== DATA EXTRACT
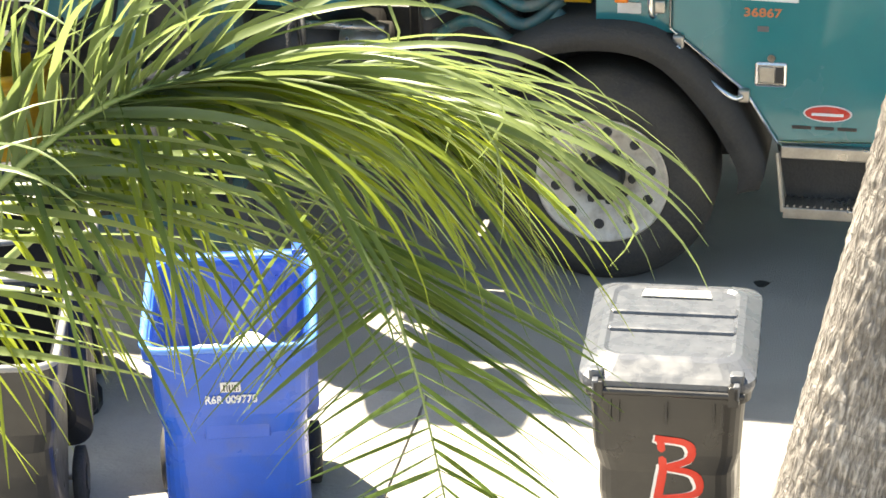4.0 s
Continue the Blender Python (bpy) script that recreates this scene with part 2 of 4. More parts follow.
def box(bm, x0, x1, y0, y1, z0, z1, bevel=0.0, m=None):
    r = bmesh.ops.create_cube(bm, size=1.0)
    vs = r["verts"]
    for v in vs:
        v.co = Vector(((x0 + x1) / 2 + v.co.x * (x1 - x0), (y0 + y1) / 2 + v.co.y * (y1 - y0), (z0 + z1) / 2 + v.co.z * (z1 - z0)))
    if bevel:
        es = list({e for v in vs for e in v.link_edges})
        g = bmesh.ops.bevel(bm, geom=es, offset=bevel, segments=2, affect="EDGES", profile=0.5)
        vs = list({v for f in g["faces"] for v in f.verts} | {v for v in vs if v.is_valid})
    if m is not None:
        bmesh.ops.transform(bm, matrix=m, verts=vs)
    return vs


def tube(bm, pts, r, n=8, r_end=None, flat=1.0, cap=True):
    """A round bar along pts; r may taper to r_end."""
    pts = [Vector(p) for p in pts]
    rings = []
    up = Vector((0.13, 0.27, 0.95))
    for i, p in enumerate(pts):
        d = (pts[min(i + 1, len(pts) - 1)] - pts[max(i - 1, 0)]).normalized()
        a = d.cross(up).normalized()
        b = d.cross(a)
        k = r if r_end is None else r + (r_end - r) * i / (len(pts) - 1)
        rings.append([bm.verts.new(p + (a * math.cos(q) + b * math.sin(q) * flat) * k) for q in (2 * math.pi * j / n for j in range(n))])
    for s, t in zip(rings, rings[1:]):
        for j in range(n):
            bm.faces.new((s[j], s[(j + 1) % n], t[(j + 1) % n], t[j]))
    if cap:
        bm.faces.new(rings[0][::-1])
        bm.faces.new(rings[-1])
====
• **REQUIRED WORK**: Give back the lines above exactly, from the one with "Continue the Blender" through the last line.

• **OUTPUT FOR THIS TASK**:
Continue the Blender Python (bpy) script that recreates this scene with part 2 of 4. More parts follow.
def box(bm, x0, x1, y0, y1, z0, z1, bevel=0.0, m=None):
    r = bmesh.ops.create_cube(bm, size=1.0)
    vs = r["verts"]
    for v in vs:
        v.co = Vector(((x0 + x1) / 2 + v.co.x * (x1 - x0), (y0 + y1) / 2 + v.co.y * (y1 - y0), (z0 + z1) / 2 + v.co.z * (z1 - z0)))
    if bevel:
        es = list({e for v in vs for e in v.link_edges})
        g = bmesh.ops.bevel(bm, geom=es, offset=bevel, segments=2, affect="EDGES", profile=0.5)
        vs = list({v for f in g["faces"] for v in f.verts} | {v for v in vs if v.is_valid})
    if m is not None:
        bmesh.ops.transform(bm, matrix=m, verts=vs)
    return vs


def tube(bm, pts, r, n=8, r_end=None, flat=1.0, cap=True):
    """A round bar along pts; r may taper to r_end."""
    pts = [Vector(p) for p in pts]
    rings = []
    up = Vector((0.13, 0.27, 0.95))
    for i, p in enumerate(pts):
        d = (pts[min(i + 1, len(pts) - 1)] - pts[max(i - 1, 0)]).normalized()
        a = d.cross(up).normalized()
        b = d.cross(a)
        k = r if r_end is None else r + (r_end - r) * i / (len(pts) - 1)
        rings.append([bm.verts.new(p + (a * math.cos(q) + b * math.sin(q) * flat) * k) for q in (2 * math.pi * j / n for j in range(n))])
    for s, t in zip(rings, rings[1:]):
        for j in range(n):
            bm.faces.new((s[j], s[(j + 1) % n], t[(j + 1) % n], t[j]))
    if cap:
        bm.faces.new(rings[0][::-1])
        bm.faces.new(rings[-1])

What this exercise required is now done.